When Oregon Gov. Kate Brown announced the hiring of former state Rep. Peter Buckley (D-Ashland) to advise her on long-term budgeting earlier this week, the move looked like a routine effort to beef up her staff.

Buckley served in the House from 2005 until this January. And from 2008 until his departure, he was co-chair of the Joint Ways and Means Committee, which writes the state's budget.

But for a governor who has made restoring ethics to state government a centerpiece of her administration, Buckley's hire presents a potential problem: State law may bar him from talking to legislators about the governor's budget this year.

That's because of an ethics reform that Brown helped craft—and that her office now says doesn't apply.

Back in 2007, when she was Senate Majority Leader, Brown joined then-House Speaker Jeff Merkley (D-Portland) to pass an ethics reform bill that included a revolving door provision for ex-lawmakers.

That provision prohibits former lawmakers from lobbying for one regular  session after they've left office. So a retiring lawmaker such as Buckley could not lobby lawmakers on behalf of clients until after the current session ends sometime this summer.

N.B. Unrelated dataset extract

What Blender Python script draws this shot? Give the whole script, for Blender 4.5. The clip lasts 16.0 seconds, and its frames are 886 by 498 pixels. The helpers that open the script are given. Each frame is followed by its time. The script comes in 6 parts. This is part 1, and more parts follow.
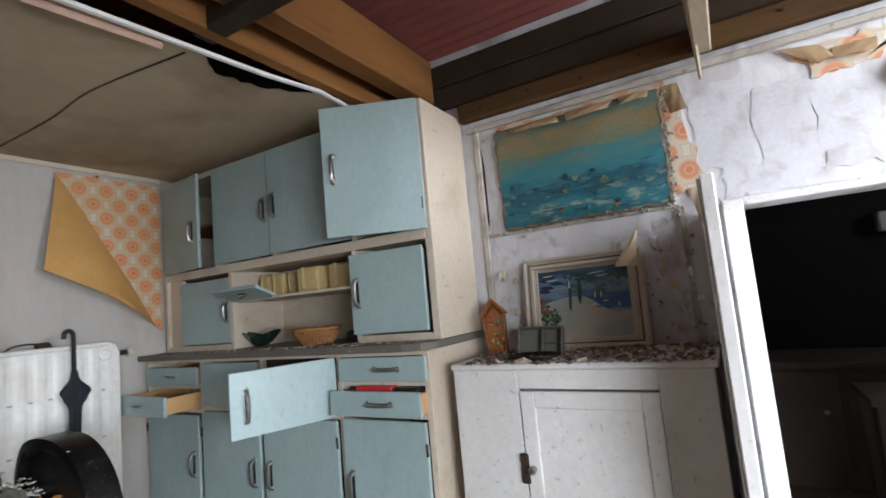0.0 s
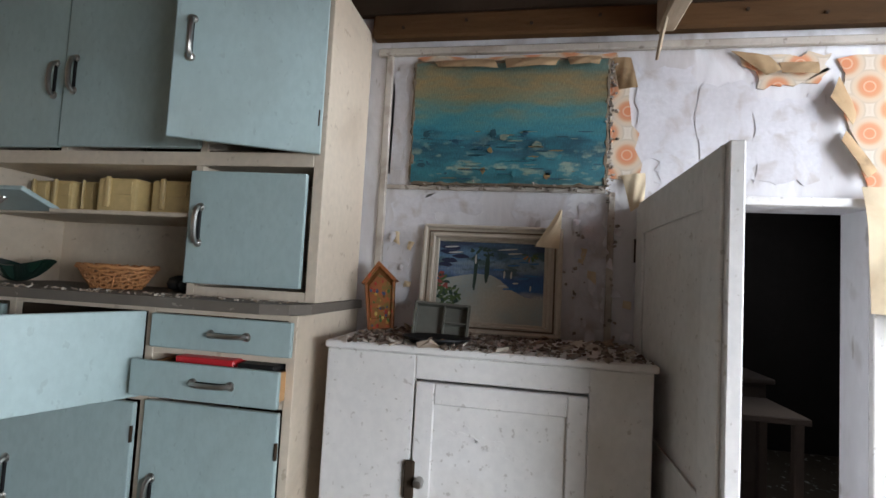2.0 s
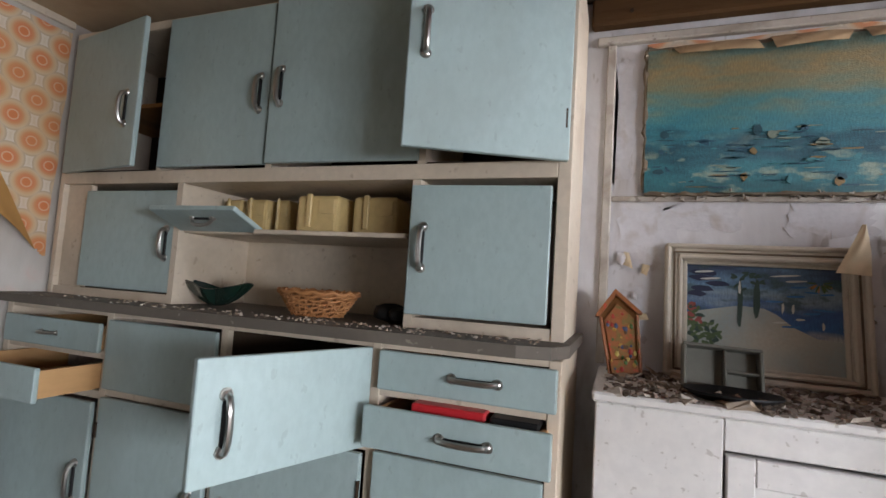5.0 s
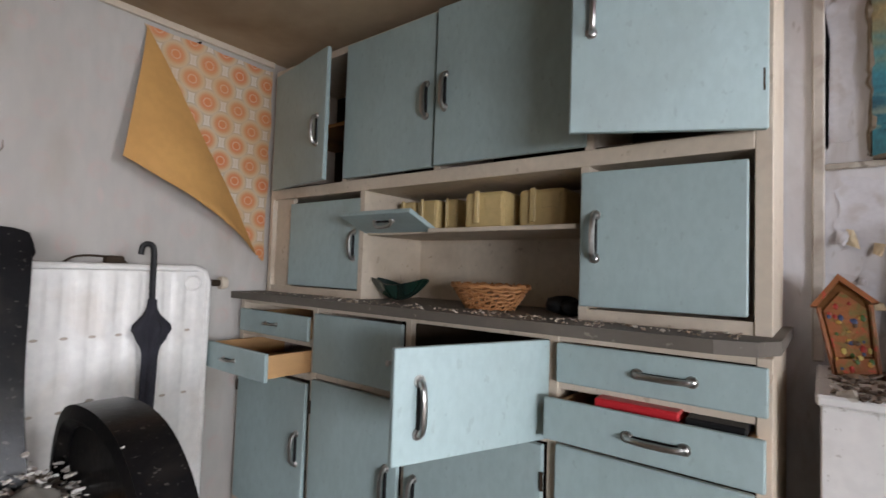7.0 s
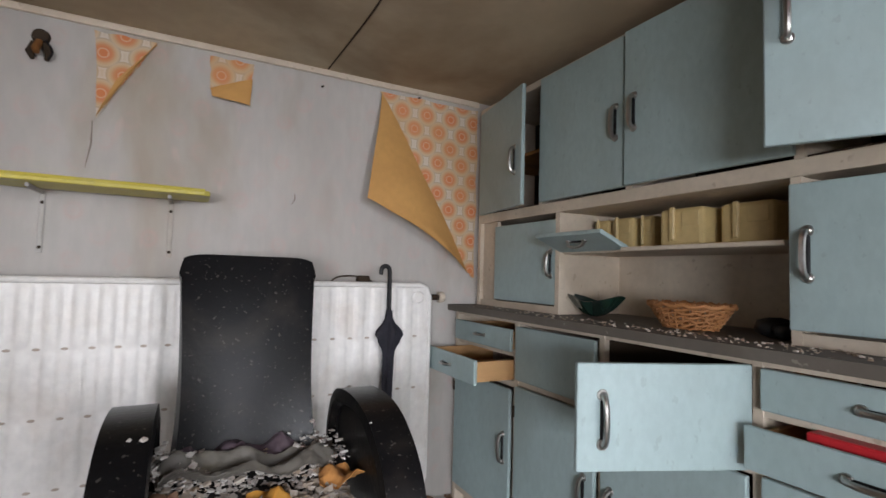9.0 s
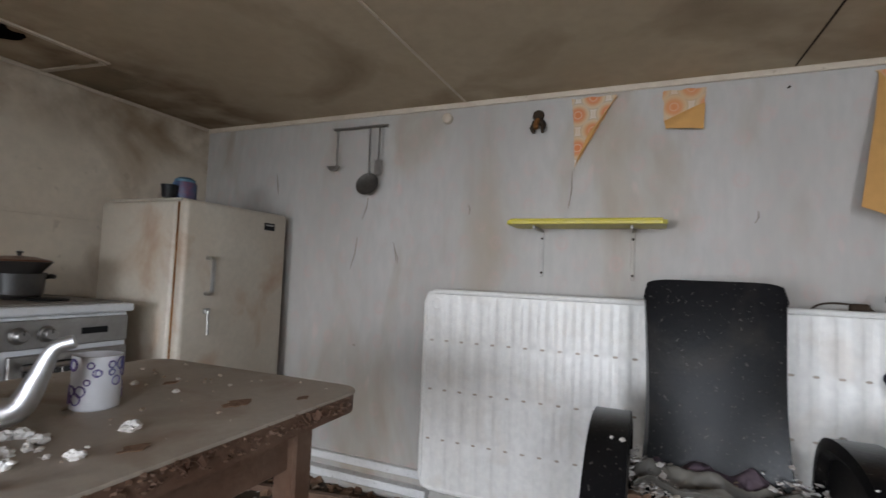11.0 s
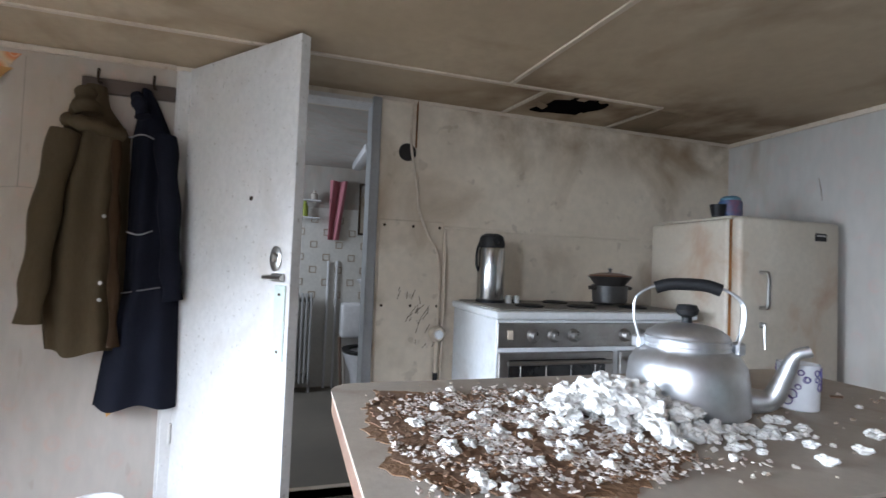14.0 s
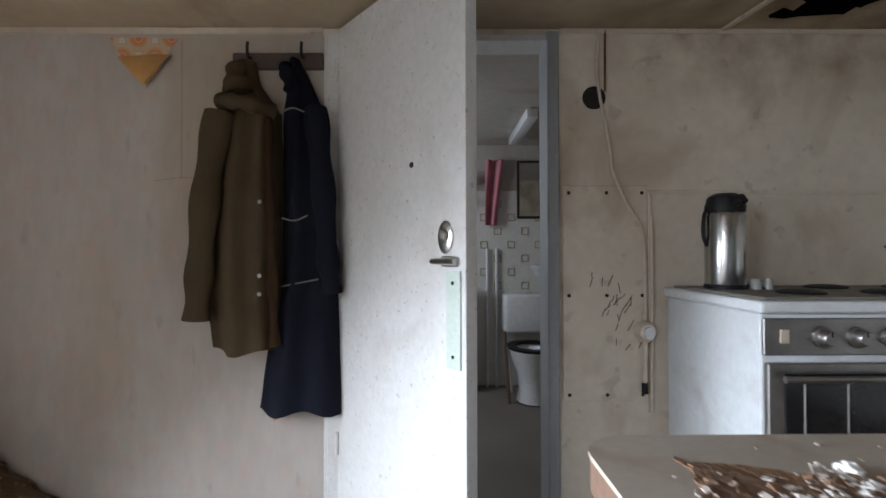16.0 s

"It appears as though Governor Brown's office may be at risk of violating an ethics law Governor Brown herself sponsored during her time in the Legislature," says Preston Mann, spokesman for the House Republican Caucus. "You simply cannot make this stuff up."

A goal of the 2007 revolving door provision was to end the practice of ex-legislators immediately cashing in on the knowledge and relationships they'd acquired while in state service.

But Chris Pair, Brown's spokesman, says the prohibition doesn't apply to Buckley because any communication he might have with lawmakers would be on the governor's behalf.

Pair points to a 2009 opinion from the Oregon Government Ethics Commission that said the prohibition on ex-lawmakers lobbying should not apply to former lawmakers elected to statewide office (such as Brown, who was elected Secretary of State in 2008). The idea would be that if they were acting in the state's interest, their lobbying activity would not present an ethical conflict.

There is a open question, however, about whether Buckley can communicate with or lobby his former colleagues. A March 9 opinion from the Legislature's top lawyer, Legislative Counsel Dexter Johnson, first reported today by the Eugene Register Guard, says it appears he cannot.

Here's the relevant part of Johnson's opinion:

Senate Minority Leader Ted Ferrioli (R-John Day) said in a statement that based on the legislative counsel opinion, Buckley's hire makes no sense.

"Gov. Brown is not a detail person. I doubt anyone on her staff advised the governor to vet this hire before the ethics commission," Ferrioli said. "I hope Mr. Buckley has the grace to step aside and complete the one-legislative-session cooling off period without further ado. Errors are to be expected. It's what comes after that makes a difference."

But Pair says Brown is on solid ground. "Before hiring Buckley, the governor's office carefully studied the law and guidance from the Oregon Ethics Commission," Pair said in a statement. "The lobbying restriction was always meant to be a restriction against private contract lobbying, not working for the Governor. An advisory opinion from the Ethics Commission clearly states this is their initial interpretation as well. We will be seeking a formal interpretation from the Ethics Commission to clarify this once and for all, but either way it won't affect Mr. Buckley's work for us."

Pair says Brown's expectation is that Buckley will be working on long-term structural fixes to future budgets, not to the current budget, and would therefore be communicating with other stakeholders around Oregon rather than with lawmakers.

"The governor envisions he would be working with colleagues within the Executive branch on this work, and that he would not necessarily lobby legislators this session on budget-related issues," Pair said.

Things could be worse for Brown's office: In 2011, the House considered a bill that would have imposed a blanket prohibition on former lawmakers taking state jobs within a year of leaving office.

The concern, in part, was that lawmakers could spike their salaries and retirement benefits by moving from the Legislature into a high-paying state job.

The bill passed the House unanimously—including an "aye" vote from then-Rep. Buckley.

Fortunately for Buckley and Brown, that bill died in the Senate.